Given request
Select and reproduce each line of the listing below that bears the string "part".

Source data
---------------

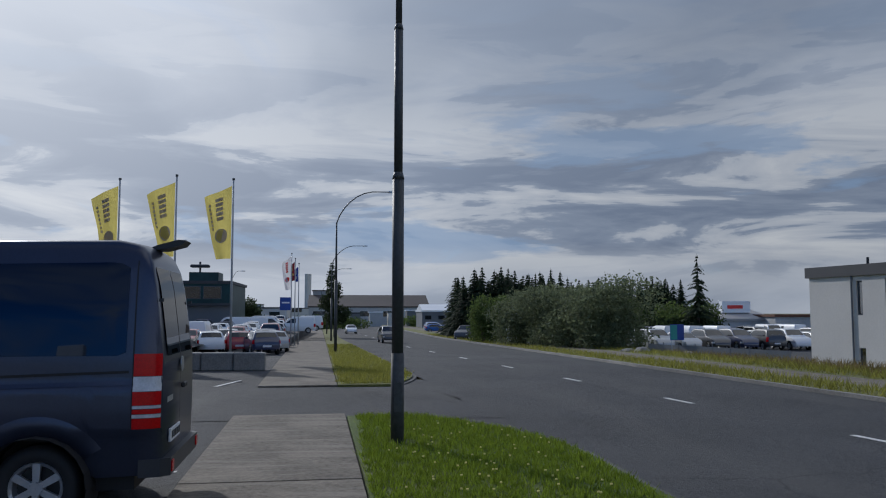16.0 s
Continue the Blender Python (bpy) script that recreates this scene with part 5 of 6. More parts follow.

---------------

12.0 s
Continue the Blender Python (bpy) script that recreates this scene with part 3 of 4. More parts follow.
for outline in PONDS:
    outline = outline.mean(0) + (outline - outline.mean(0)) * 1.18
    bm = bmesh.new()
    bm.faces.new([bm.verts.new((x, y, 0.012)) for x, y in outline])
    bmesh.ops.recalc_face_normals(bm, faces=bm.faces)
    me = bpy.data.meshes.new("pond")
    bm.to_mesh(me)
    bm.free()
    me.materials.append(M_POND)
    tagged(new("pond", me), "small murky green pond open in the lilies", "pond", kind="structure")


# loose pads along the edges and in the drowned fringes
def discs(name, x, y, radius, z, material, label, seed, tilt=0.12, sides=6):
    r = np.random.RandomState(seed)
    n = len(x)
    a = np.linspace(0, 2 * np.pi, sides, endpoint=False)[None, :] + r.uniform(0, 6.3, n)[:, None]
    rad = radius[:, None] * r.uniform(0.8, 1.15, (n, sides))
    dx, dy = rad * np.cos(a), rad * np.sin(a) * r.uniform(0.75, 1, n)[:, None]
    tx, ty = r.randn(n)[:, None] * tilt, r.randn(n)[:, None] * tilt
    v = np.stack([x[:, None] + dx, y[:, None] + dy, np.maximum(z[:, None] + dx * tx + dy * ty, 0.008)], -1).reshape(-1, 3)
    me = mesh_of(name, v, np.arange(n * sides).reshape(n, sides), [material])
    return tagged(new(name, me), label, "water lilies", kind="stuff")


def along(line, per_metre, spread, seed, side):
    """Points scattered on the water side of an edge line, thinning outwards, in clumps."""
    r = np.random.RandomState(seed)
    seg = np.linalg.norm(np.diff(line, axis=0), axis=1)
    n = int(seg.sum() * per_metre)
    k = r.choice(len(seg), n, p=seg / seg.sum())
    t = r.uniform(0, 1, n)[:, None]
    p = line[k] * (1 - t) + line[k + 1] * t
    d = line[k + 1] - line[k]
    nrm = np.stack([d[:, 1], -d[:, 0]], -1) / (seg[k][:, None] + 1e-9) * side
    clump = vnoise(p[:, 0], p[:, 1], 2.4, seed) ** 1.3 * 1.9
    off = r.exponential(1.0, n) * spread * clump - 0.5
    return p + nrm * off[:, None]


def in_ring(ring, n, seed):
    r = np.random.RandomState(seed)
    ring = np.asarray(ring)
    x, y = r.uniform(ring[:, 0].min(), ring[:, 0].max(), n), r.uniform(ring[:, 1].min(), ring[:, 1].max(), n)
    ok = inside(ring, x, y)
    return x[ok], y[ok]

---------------

Solution
Continue the Blender Python (bpy) script that recreates this scene with part 5 of 6. More parts follow.
Continue the Blender Python (bpy) script that recreates this scene with part 3 of 4. More parts follow.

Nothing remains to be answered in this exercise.